We often think of „…“ as a process which repeats in a systematic algorithmic way, as in
2 = 1 + \frac12 + (\frac12)^2 + (\frac12)^3 + (\frac12)^4 + \ldots
We can truncate the expression on the right in front of „+ …“ at any point and get a converging series. Or, if we write it as above with residuals R(n)
2 = 1 + \frac12 + (\frac12)^2 + (\frac12)^3 + \ldots + (\frac12)^n + R_n \qquad \text{with } R_n \to 0.This is not the understanding of Ramanujan. His „…“ do not converge to 0. In fact, he never considered convergence in his early work at all, as far as I know.
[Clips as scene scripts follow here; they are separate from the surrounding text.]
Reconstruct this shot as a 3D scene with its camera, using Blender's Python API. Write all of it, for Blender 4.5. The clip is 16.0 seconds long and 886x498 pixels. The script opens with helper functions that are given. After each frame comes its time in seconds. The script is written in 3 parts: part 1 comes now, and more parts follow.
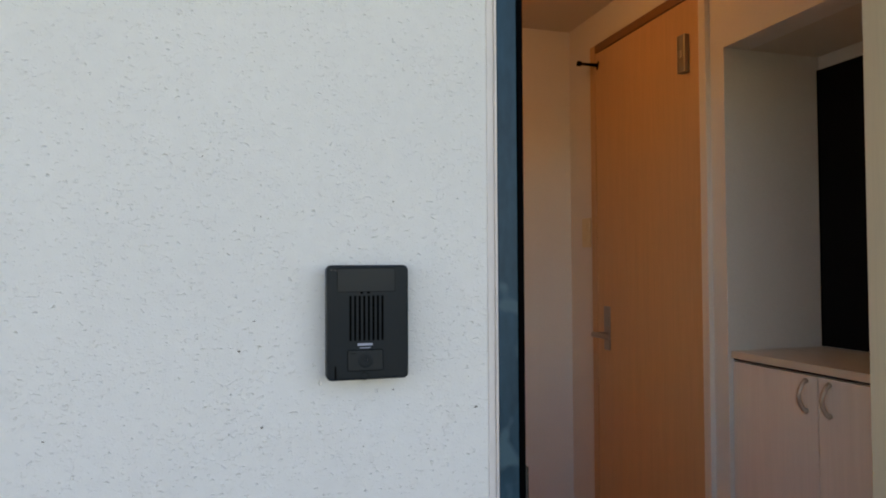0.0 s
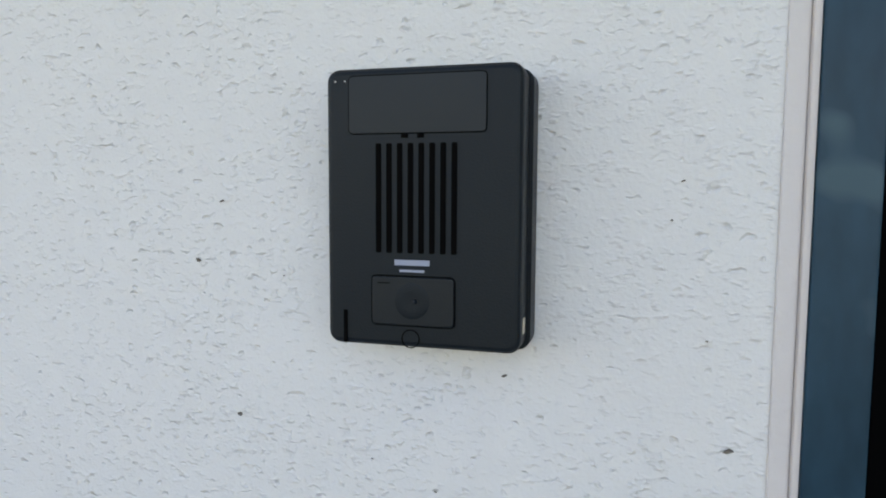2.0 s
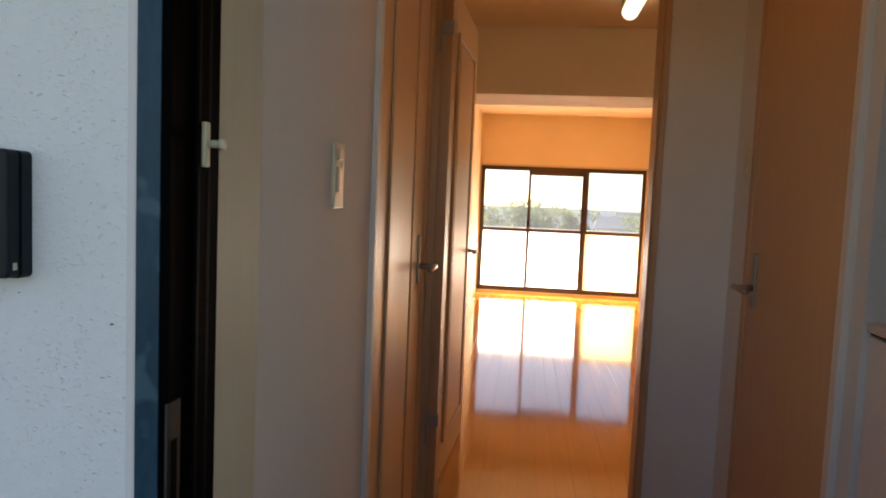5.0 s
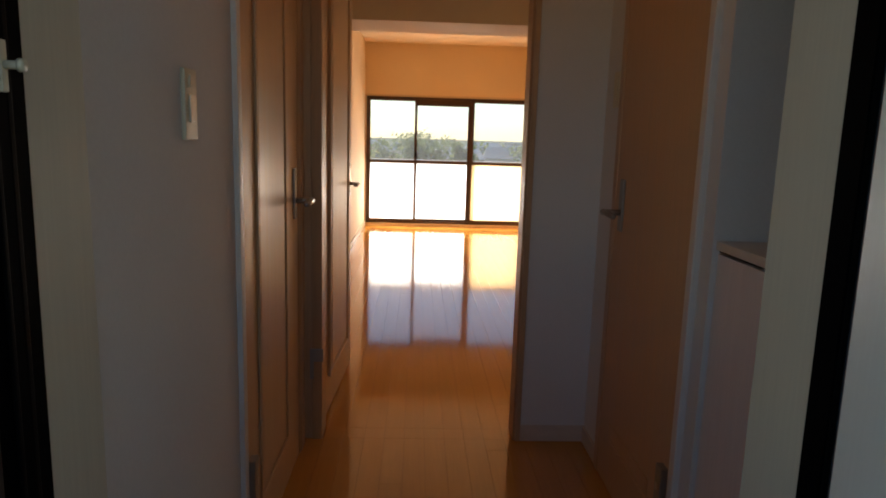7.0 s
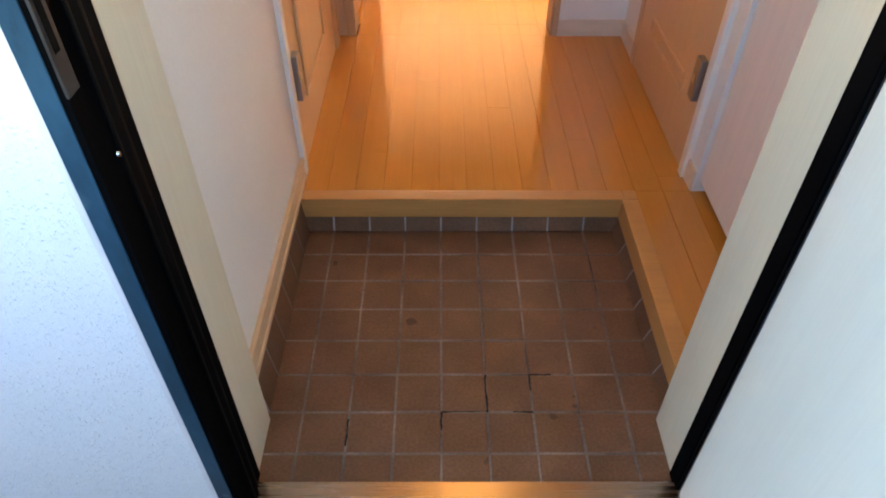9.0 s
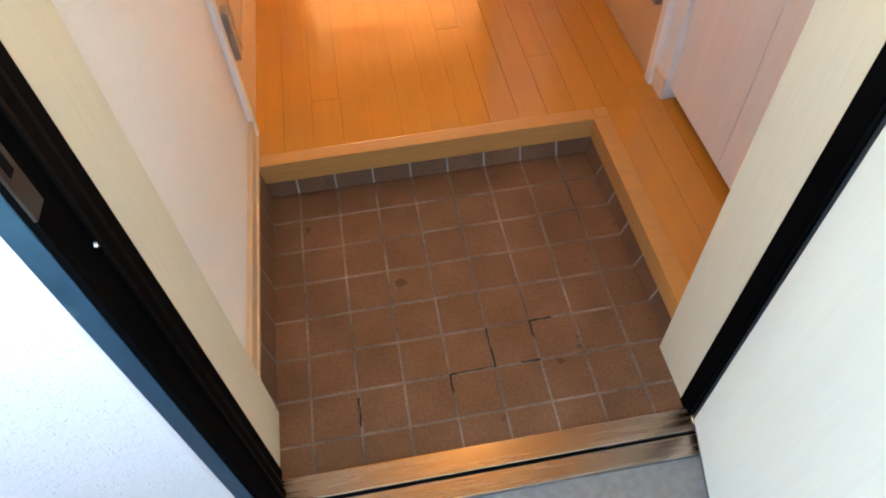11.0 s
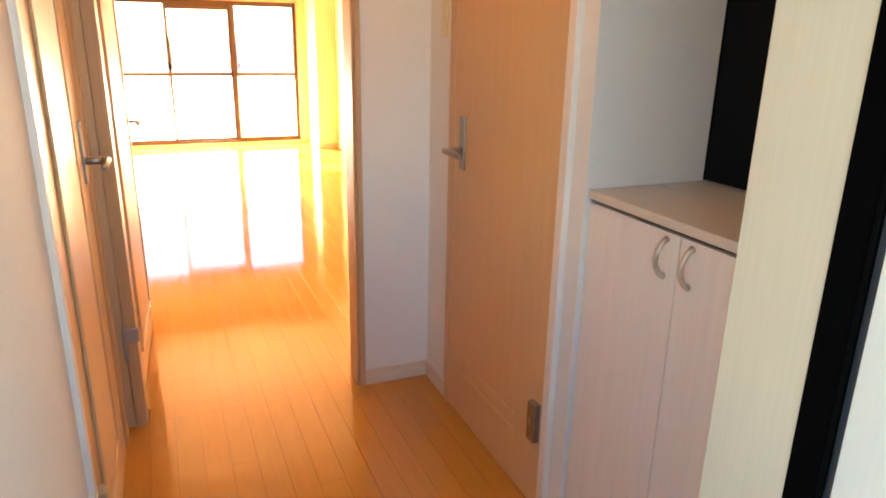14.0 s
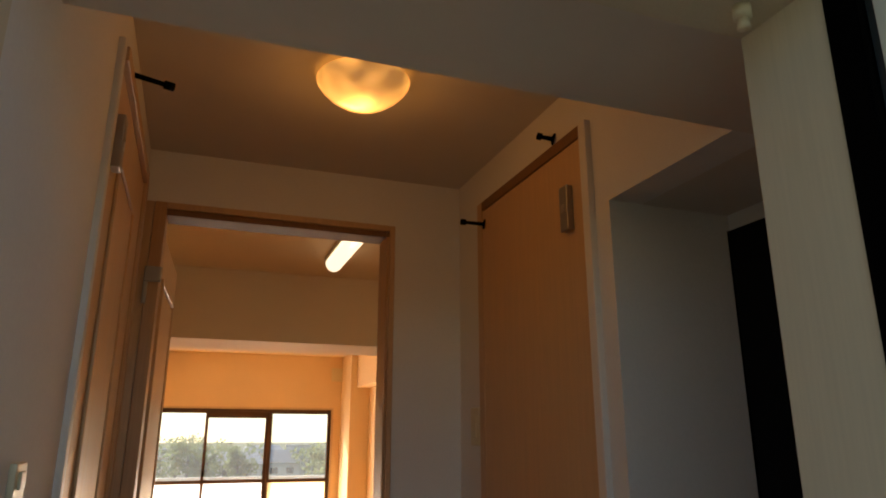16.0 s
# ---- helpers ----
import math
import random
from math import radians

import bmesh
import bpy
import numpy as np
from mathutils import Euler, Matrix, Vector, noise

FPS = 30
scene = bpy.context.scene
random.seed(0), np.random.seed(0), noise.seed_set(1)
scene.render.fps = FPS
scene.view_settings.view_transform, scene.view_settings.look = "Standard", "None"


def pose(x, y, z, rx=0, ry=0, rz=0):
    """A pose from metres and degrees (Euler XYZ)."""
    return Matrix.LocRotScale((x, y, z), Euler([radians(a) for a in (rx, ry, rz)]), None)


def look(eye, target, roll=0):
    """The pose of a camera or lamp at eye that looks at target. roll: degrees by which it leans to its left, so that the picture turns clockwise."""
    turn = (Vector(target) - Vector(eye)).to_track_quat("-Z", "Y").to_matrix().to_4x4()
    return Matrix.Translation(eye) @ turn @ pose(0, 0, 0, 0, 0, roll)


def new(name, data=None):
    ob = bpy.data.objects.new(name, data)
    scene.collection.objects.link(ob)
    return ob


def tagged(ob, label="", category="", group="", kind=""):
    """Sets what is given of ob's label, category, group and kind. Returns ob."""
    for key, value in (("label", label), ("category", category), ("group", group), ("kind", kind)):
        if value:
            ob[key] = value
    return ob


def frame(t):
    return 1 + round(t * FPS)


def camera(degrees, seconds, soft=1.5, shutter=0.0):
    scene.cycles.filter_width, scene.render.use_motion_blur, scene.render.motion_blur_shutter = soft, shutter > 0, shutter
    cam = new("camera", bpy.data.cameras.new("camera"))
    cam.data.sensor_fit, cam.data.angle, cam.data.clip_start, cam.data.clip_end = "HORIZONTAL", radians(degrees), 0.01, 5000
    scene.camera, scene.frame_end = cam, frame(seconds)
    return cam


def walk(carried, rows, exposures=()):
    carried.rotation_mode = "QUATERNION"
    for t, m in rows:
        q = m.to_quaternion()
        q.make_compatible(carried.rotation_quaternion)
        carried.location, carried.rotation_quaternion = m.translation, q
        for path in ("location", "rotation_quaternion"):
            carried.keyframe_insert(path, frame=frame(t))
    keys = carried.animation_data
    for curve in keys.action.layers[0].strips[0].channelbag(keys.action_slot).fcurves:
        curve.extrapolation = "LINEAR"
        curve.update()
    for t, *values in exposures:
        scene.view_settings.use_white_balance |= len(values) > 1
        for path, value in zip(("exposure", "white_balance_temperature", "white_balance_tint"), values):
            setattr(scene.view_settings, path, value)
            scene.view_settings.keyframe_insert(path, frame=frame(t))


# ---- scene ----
cam = camera(66.8, 16.0, 1.9)
PATH = [
    (0, (-0.716, -0.971, 1.407), (-0.142, 0.945, 1.46), -0.3),
    (0.5, (-0.645, -0.791, 1.352), (-0.245, 1.168, 1.282), 0.2),
    (1, (-0.558, -0.682, 1.351), (-0.5, 1.314, 1.235), 1.1),
    (1.5, (-0.504, -0.567, 1.353), (-0.766, 1.409, 1.192), 2.1),
    (2, (-0.484, -0.51, 1.353), (-1.031, 1.406, 1.182), 0.3),
    (2.5, (-0.473, -0.486, 1.352), (-1.133, 1.399, 1.254), 0.2),
    (3, (-0.464, -0.526, 1.346), (-1.184, 1.334, 1.2), -0.8),
    (3.5, (-0.425, -0.634, 1.371), (-1.235, 1.184, 1.175), 0.1),
    (4, (-0.337, -0.794, 1.363), (-1.086, 1.055, 1.211), 1.8),
    (4.5, (-0.189, -0.83, 1.376), (-0.711, 1.093, 1.205), 0.6),
    (5, (-0.022, -0.823, 1.378), (-0.266, 1.157, 1.229), 2.4),
    (5.2, (-0.01, -0.805, 1.383), (-0.145, 1.186, 1.26), 1.5),
    (7.3, (0.025, -0.789, 1.368), (0.119, 1.155, 0.909), 2.1),
    (7.5, (0.018, -0.782, 1.362), (0.12, 1.13, 0.783), 2.4),
    (8, (0.013, -0.794, 1.354), (0.093, 0.998, 0.471), 2.4),
    (8.5, (0.013, -0.794, 1.337), (0.049, 0.861, 0.214), 1.9),
    (9, (-0.004, -0.79, 1.353), (0.006, 0.678, -0.006), 0.3),
    (11.5, (-0.128, -0.573, 1.436), (0.086, 0.618, -0.157), -3.4),
    (12, (-0.173, -0.564, 1.445), (0.149, 0.634, -0.124), -1.5),
    (12.5, (-0.191, -0.549, 1.444), (0.275, 0.761, 0.005), 0.4),
    (13, (-0.203, -0.558, 1.453), (0.446, 0.93, 0.285), 1.4),
    (13.5, (-0.204, -0.566, 1.461), (0.497, 1.082, 0.571), 1.6),
    (14, (-0.202, -0.554, 1.488), (0.542, 1.202, 0.887), 1.1),
    (14.5, (-0.197, -0.559, 1.499), (0.542, 1.278, 1.214), 0.8),
    (15, (-0.199, -0.565, 1.506), (0.532, 1.296, 1.503), 0.6),
    (15.5, (-0.201, -0.568, 1.511), (0.504, 1.284, 1.782), 0.6),
    (16, (-0.201, -0.571, 1.517), (0.458, 1.238, 2.057), 0.0),
]
# exposure of the clip's camera along the way
EXPO = [(0.0, 1.4, 7800, 19), (1.5, 1.35, 7800, 19), (2.3, 1.65, 7800, 20), (3.6, 1.6, 7700, 18), (4.0, 1.2, 7500, 17), (4.3, 1.05, 7100, 16), (5.2, 0.8, 7000, 15), (7.3, 0.05, 6500, 12), (7.9, 0.33, 6400, 11), (8.5, 2.6, 6500, 11), (9.2, 3.1, 6900, 13), (11.3, 3.6, 8200, 14), (12.5, 3.65, 9400, 15), (13.3, 3.6, 8300, 14), (14.5, 2.25, 7400, 14), (15.2, 1.0, 7300, 14), (16.0, 0.5, 7300, 14)]
walk(cam, [(t, look(eye, target, roll)) for t, eye, target, roll in PATH], EXPO)


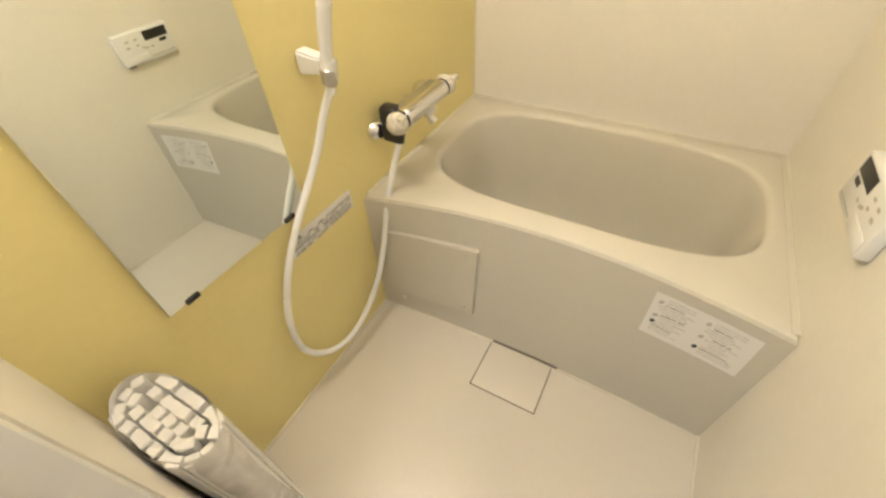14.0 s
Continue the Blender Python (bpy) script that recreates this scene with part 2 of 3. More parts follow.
def crumple(bm, amount, scale, axis=None):
    """Uneven folds by smooth noise."""
    bm.normal_update()
    for v in bm.verts:
        k = noise.noise(v.co * scale) + 0.5 * noise.noise(v.co * scale * 2.3 + Vector((5, 1, 2)))
        v.co += (axis or v.normal) * k * amount
    return bm


def words(name, text, size, m, mat, parent, label="printed words", thick=0.0004):
    """Lettering in the built-in font, as a mesh part."""
    curve = bpy.data.curves.new("scratch", "FONT")
    curve.body, curve.size, curve.extrude = text, size, thick
    ob = bpy.data.objects.new("scratch", curve)
    scene.collection.objects.link(ob)
    bpy.context.view_layer.update()
    mesh = bpy.data.meshes.new_from_object(ob.evaluated_get(bpy.context.evaluated_depsgraph_get()))
    bpy.data.objects.remove(ob)
    mesh.name = name
    mesh.materials.clear()
    mesh.materials.append(mat)
    made = new(name, mesh)
    made.matrix_world = m
    made.parent = parent
    made["label"] = label
    return made

# ---- rooms: plan in metres ----
WX0, WX1, WY0, WY1, WZ = -0.03, 1.475, 1.465, 2.735, 2.30      # washroom
WYR = 1.500                                                    # washroom face of the wall past the door
BX0, BX1, BY0, BY1, BF, BZ = 1.69, 3.105, 1.592, 2.603, -0.02, 1.945   # bathroom
DX0, DX1, HEAD = 0.420, 1.100, 2.00                             # entry opening
HYR = 1.345                                                      # hall face beside the hinges
HY = 1.31                                                      # hall face of the entry wall
OY0, OY1, OTOP = 1.565, 2.262, 1.735                             # bath opening

setting("floor", box(-0.9, 1.607, -0.4, 2.86, -0.12, 0.0), SHEET, "pale wood-look vinyl sheet floor, glossy")
setting("wall_north", box(-0.15, 1.60, WY1, WY1 + 0.12, 0, WZ), PAPER, "cream textured wallpaper wall")
setting("wall_west", box(WX0 - 0.12, WX0, HY, WY1, 0, WZ), PAPER_WHITE, "white textured wallpaper wall")
bm = box(WX0, DX0 - 0.022, HY, WY0, 0, WZ)
box(DX1 + 0.022, 1.605, HYR, WYR, 0, WZ, bm=bm)
box(DX0 - 0.022, DX1 + 0.022, HY, WY0, HEAD + 0.022, WZ, bm=bm)
setting("wall_south", bm, PAPER_WHITE, "white wallpaper wall round the entry door")
bm = box(WX1, 1.605, OY1 + 0.02, WY1, 0, WZ)
box(WX1, 1.605, OY0 - 0.02, OY1 + 0.02, OTOP + 0.02, WZ, bm=bm)
setting("wall_east", bm, PAPER_WHITE, "white wallpaper wall beside the bathroom opening")
# this stretch of the east wall is coloured cream, the rest white
setting("wall_east_corner", box(WX1, 1.605, WYR, OY0 - 0.028, 0, WZ), PAPER, "cream-coloured wall strip between bathroom opening and corner")
setting("ceiling", box(-0.9, 1.60, -0.4, WY1, WZ, WZ + 0.1), CEIL, "plain white papered ceiling")
# hall; its south, west and east walls are unseen, added to close it off
setting("hall_wall_entry", box(-0.78, DX0 - 0.0155, HY - 0.012, HY - 0.002, 0, WZ), PAPER_HALL, "grey wallpaper in the dim hall")
bm = box(DX1 + 0.046, 1.60, HYR - 0.012, HYR - 0.002, 0, WZ)
setting("hall_wall_hinge", bm, PAPER_HALL, "grey wallpaper beside the door hinges")
setting("hall_wall_south", box(-0.9, 1.60, -0.42, -0.30, 0, WZ), PAPER_HALL, "unseen hall wall added to close the hall, grey wallpaper")
setting("hall_wall_west", box(-0.9, -0.78, -0.30, HY - 0.002, 0, WZ), PAPER_HALL, "unseen hall end wall added to close the hall, grey wallpaper")
setting("hall_wall_east", box(1.50, 1.60, -0.30, HYR - 0.012, 0, WZ), PAPER_HALL, "unseen hall side wall added to close the hall, grey wallpaper")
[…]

We are talking about algebraic identities here. So we understand the question in a way such that the value does not change during the process of making the „…“ longer, i.e.,
\sqrt{1 + \ldots \sqrt{1 + n \sqrt{ R_n }}} = \sqrt{1 + \ldots \sqrt{1 + n \sqrt{ 1 + (n+1)\sqrt{R_{n+1} }}}}.For R(n)>=1 this is equivalent to the recursion formula
R_{n+1} = \left(\frac{R_n-1}{n+1}\right)^2 \tag{*}If R(n)<1, the process breaks down, and we are unable to satisfy the identity. We can now start with any big enough value for R(1) and get the desired identity. Ramanujan’s choice was R(1) = 9 which yields value 3
3 = \sqrt{R_1} = \sqrt{9}, \quad 3 = \sqrt{1 + 2\sqrt{R_2}} = \sqrt{1 + 2 \sqrt{16}}, \quad \ldotswith the nice sequence
R_n = (n+2)^2.
This start choice, however, is arbitrary. We can take any R(1)>9 too and get another sequence. The R(n) will not look as pleasing, but it works.
If the readers of the newspaper where the problem appeared were mathematically educated in a modern way, they should indeed find that the sequence can have many positive values, just by taking the right starting point. To formulate the problem for the ones that like algebraic manipulators, the value of Ramanujan’s equation depends on the choice of
R_1 = 1 + 2 \sqrt{1 + 3 \sqrt{ 1 + 4 \sqrt{ 1 + 5 \sqrt{ \ldots}}}} \quad \ge \quad 9which actually means, it depends on the choice of the solution itself. This does not make much sense.
As usual, we can now try to start making interesting mathematics asking interesting questions. For instance, for which starting points does the sequences of residuals according to (*) stay above 1?
It turns out that any starting point <9 yields convergence to 0 in our recursion (*). So it would not work. And with any starting point greater or equal 9 the sequence goes to infinity. So it works. Thus, you can call Ramanujan’s choice a sensible one. The somewhat involved proof is left to the reader.
There is another interesting question. If we try to compute the value of this „infinite expression“ from inside out, we would have to associate a value with „…“ and compute ever longer expressions. Assume we take the same value for „…“. Then we get a sequence of results. In Euler Math Toolbox, we can simulate this as follows:
function f(n,a) ...
for k=n to 2 step -1;
a = sqrt(a)*k+1
end;
return sqrt(a)
endfunction
It turns out, that this process converges to 3 for any a. From this viewpoint, Ramanujan was right!
This result is connected to the fact that the maximal value for R(1) such that our recursion (*) is bounded is 3. For any value of R(n), you can select a starting point, and if you fix the values of R(n) to one specific value, this starting point will converge to 3. The proof is again a bit involved. If someone finds a nice paper about this, please write in the comments.